Because so much emphasis has been placed on directed research in this report, we belabor the point that basic, often purely theoretical, work must be supported for the field to move forward. In addition, we must not be too eager to leave the ``old'' behind, feeling that old areas have been explored and only new ideas from new areas will contribute to progress. Strong evidence of these points comes in the above paragraph. The paramodulation inference rule was introduced in the 1960s, yet it is the fairly recent work on basic paramodulation [5] that was incorporated in EQP. Also, the AC-unification work was done in the early 1970s but not used to this point as much as it now surely will be.

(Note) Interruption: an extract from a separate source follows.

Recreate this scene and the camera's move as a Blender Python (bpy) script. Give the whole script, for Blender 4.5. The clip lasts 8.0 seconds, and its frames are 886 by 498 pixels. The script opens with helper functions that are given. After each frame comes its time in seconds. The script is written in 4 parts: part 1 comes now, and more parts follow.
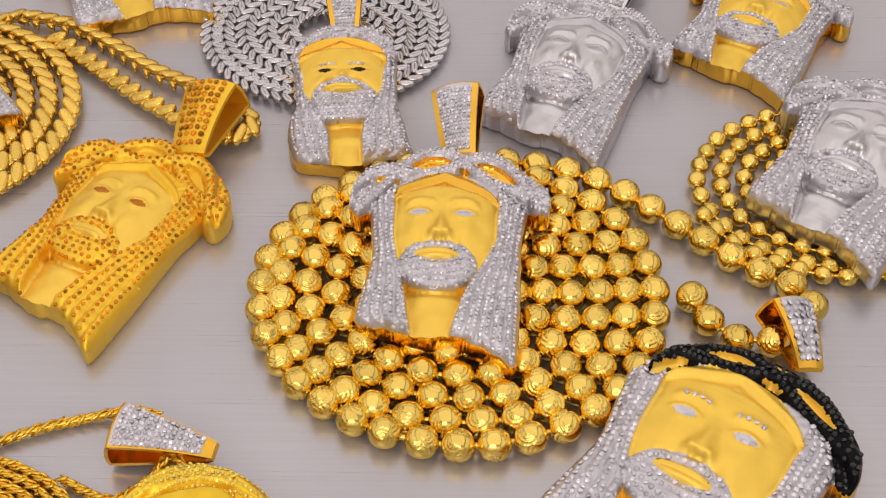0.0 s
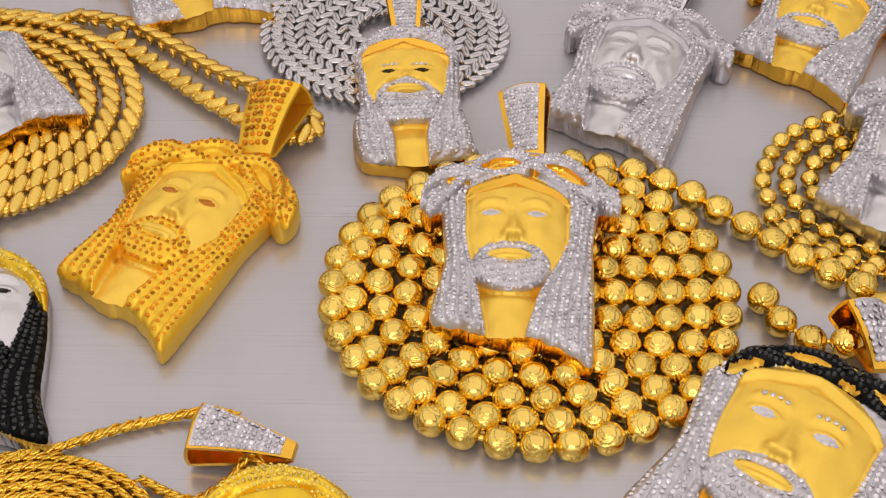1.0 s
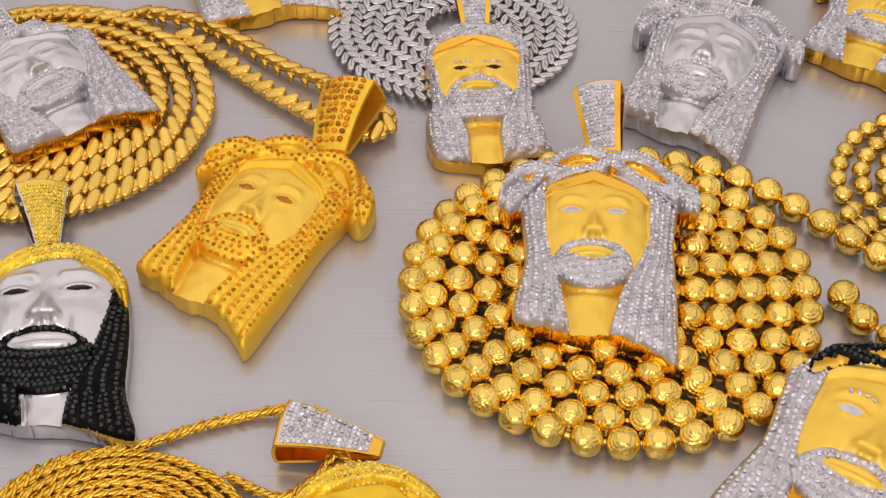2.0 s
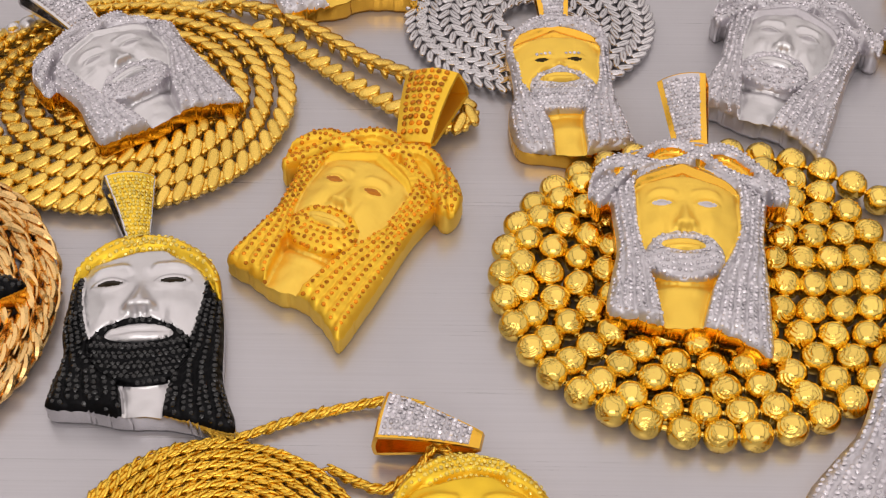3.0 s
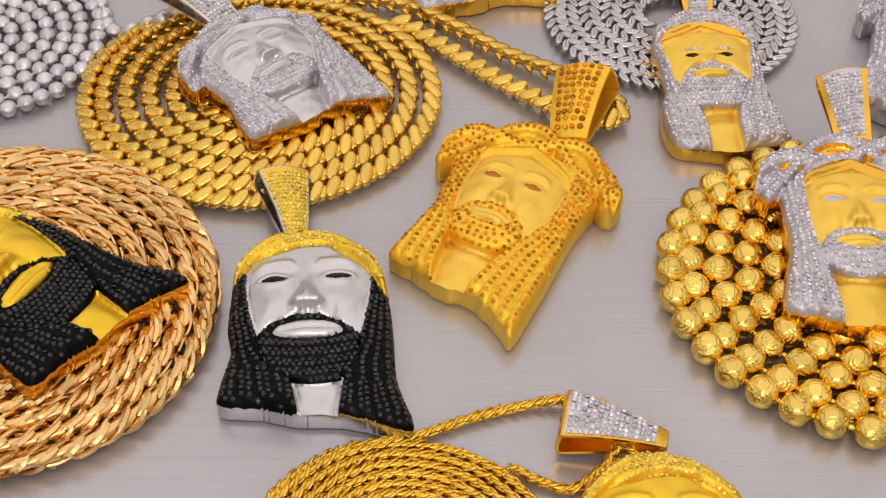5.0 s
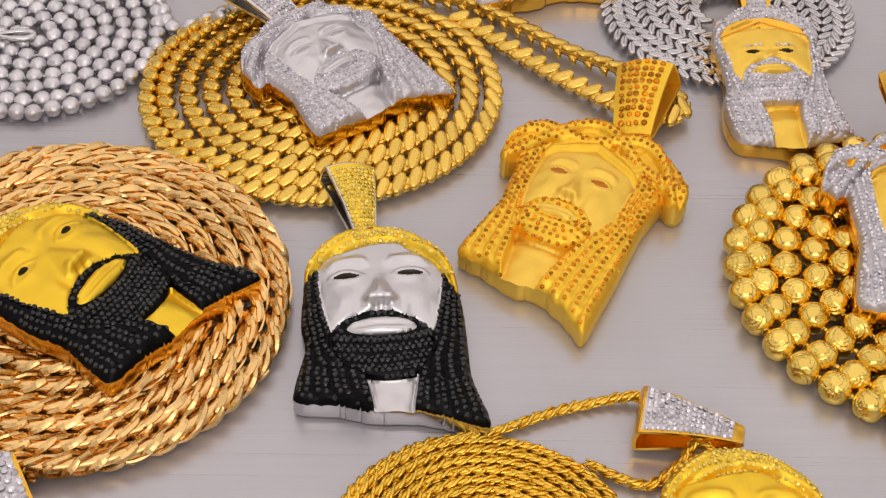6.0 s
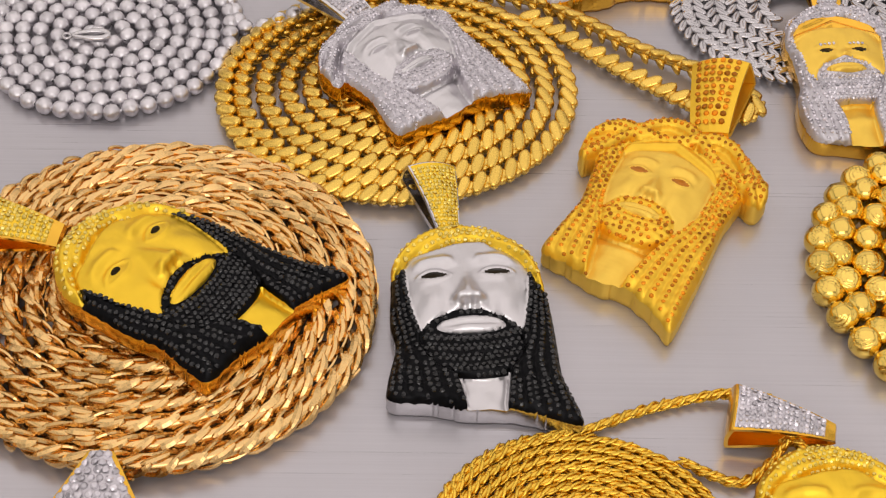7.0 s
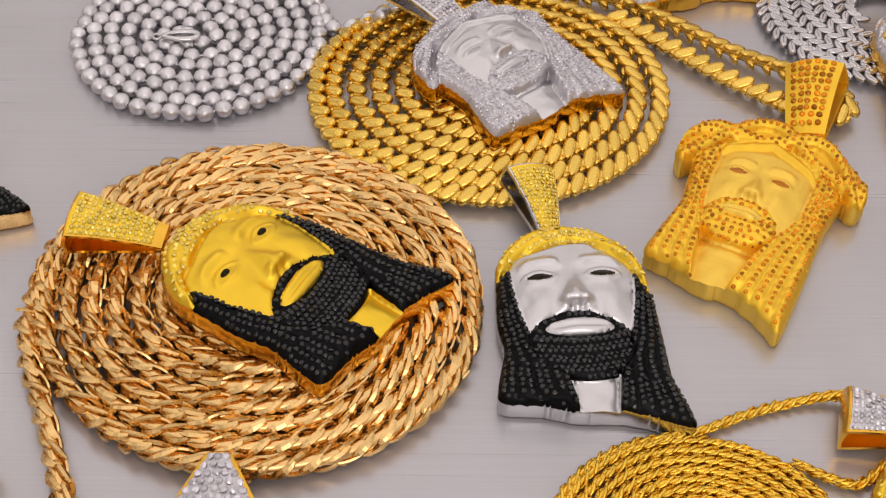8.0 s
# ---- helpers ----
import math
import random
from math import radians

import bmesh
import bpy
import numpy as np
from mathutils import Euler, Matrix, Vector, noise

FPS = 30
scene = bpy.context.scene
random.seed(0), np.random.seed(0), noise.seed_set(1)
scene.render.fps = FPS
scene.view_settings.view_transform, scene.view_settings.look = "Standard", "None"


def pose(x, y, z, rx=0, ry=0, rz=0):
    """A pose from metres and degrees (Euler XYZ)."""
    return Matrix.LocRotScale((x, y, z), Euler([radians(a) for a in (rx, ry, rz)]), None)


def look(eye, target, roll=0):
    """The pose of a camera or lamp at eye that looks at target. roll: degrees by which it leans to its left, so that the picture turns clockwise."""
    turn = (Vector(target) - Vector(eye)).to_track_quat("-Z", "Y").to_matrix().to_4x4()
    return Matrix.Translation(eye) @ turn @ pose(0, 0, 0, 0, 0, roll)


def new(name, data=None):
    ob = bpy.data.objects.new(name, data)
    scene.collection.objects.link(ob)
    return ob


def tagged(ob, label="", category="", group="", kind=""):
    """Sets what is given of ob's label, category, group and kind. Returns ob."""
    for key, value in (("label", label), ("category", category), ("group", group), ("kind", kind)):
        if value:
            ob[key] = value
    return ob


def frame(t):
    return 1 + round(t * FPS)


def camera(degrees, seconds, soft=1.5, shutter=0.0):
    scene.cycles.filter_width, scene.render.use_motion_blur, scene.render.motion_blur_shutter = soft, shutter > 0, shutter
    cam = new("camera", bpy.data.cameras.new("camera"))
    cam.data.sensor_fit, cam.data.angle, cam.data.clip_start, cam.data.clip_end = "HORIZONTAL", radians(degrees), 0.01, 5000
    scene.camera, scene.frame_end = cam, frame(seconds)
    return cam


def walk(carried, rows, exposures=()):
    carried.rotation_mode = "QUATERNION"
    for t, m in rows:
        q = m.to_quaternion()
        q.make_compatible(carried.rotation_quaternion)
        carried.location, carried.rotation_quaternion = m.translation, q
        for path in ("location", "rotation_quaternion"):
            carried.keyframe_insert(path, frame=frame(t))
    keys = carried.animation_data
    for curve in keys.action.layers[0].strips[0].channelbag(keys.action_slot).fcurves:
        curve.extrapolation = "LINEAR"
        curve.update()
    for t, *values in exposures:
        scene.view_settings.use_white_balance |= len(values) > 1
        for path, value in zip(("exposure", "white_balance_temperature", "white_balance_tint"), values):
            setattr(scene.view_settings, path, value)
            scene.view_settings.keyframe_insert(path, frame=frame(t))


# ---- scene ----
cam = camera(33.0, 8.0, soft=1.2, shutter=0.0)
PATH = [
    (0, 0.00000, -0.28239, 0.30434, 42.858, -0.264, 0.285),
    (0.5, -0.00946, -0.28222, 0.30470, 42.827, -0.394, 0.290),
    (1, -0.02077, -0.28241, 0.30448, 42.851, -0.504, 0.193),
    (1.5, -0.03039, -0.28229, 0.30354, 42.861, -0.437, 0.285),
    (3, -0.06441, -0.28174, 0.30654, 42.125, -0.414, 0.481),
    (3.5, -0.07684, -0.28152, 0.30587, 42.080, -0.388, 0.537),
    (4, -0.08909, -0.28116, 0.30041, 42.500, -0.429, 0.525),
    (4.5, -0.09935, -0.28037, 0.29678, 42.716, -0.522, 0.547),
    (6, -0.12872, -0.28018, 0.29851, 42.340, -0.726, 0.320),
    (6.5, -0.13895, -0.28011, 0.30001, 42.142, -0.688, 0.304),
    (7, -0.15158, -0.28079, 0.30097, 42.087, -0.704, 0.194),
    (7.5, -0.16435, -0.28004, 0.30225, 41.889, -0.577, 0.297),
    (8, -0.17888, -0.27962, 0.30175, 41.901, -0.691, 0.182),
]
walk(cam, [(t, pose(*row)) for t, *row in PATH])

# ---- light: an assumed white light tent, its evenly lit top and sides added as unseen area lamps, and a small soft box above the lens ----
world = bpy.data.worlds.new("world")
world.use_nodes = True
world.node_tree.nodes["Background"].inputs["Color"].default_value = (0.9, 0.93, 1.0, 1)
world.node_tree.nodes["Background"].inputs["Strength"].default_value = 0.05
scene.world = world
scene.view_settings.exposure = 0.0


def softbox(name, eye, target, w, h, power, colour=(1, 1, 1)):
    data = bpy.data.lights.new(name, "AREA")
    data.shape, data.size, data.size_y, data.energy, data.color = "RECTANGLE", w, h, power, colour
    ob = new(name, data)
    ob.matrix_world = look(eye, target)
    return ob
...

We mentioned that the term-rewriting community is central to the work in equational logics. This point warrants elaboration. Rewriting-based AD systems often work with equational logics using oriented equations, or rewrite rules. Although use of rewrite rules derived from equations is actually older than electronic computers, the rewrite theory and consequent practice were initiated by a paper by Knuth and Bendix [59]. This paper contains a powerful result: Given a set of equations (an equational logic) and appropriate added information, there exists a unique (under certain conditions) set of rules that define a decision procedure for the theory presented by the equations. The ``completion'' of the initial rule set to the extended decision procedure rule set often is troublesome in practice; but even when completion is impractical, the rules that are generated are powerful additions to the original set. Much significant work, such as the basic paramodulation results mentioned above, has followed over the years from this beginning. Many AD systems have been developed around these ideas directly; the Rewrite Rule Laboratory (RRL) system mentioned earlier is one example. Such AD systems rely extensively on rewriting as a deduction mechanism and also support sophisticated unification methods (e.g., AC-unification) for completion (McCune's EQP is one such system). Approaches for reasoning by induction and semantics of data structures using decision procedures have also been integrated, leading to powerful AD systems that can be also used for applications, including analysis of equational specifications and implementations. As an example, the latest version of RRL has been used by Kapur and M. Subramaniam to verify properties of the SRT division circuit as specified by Clarke et al. This work was done completely automatically and without a computer algebra system as was used by Analytica, Clarke and Zhao's system [52]. Many of the term-rewriting systems are being developed in Europe and are being used for tasks such as circuit verification as well as for mathematics. See [41] for sample systems descriptions, as well as recent papers on rewriting techniques. This line of research is important and definitely needs sustained support.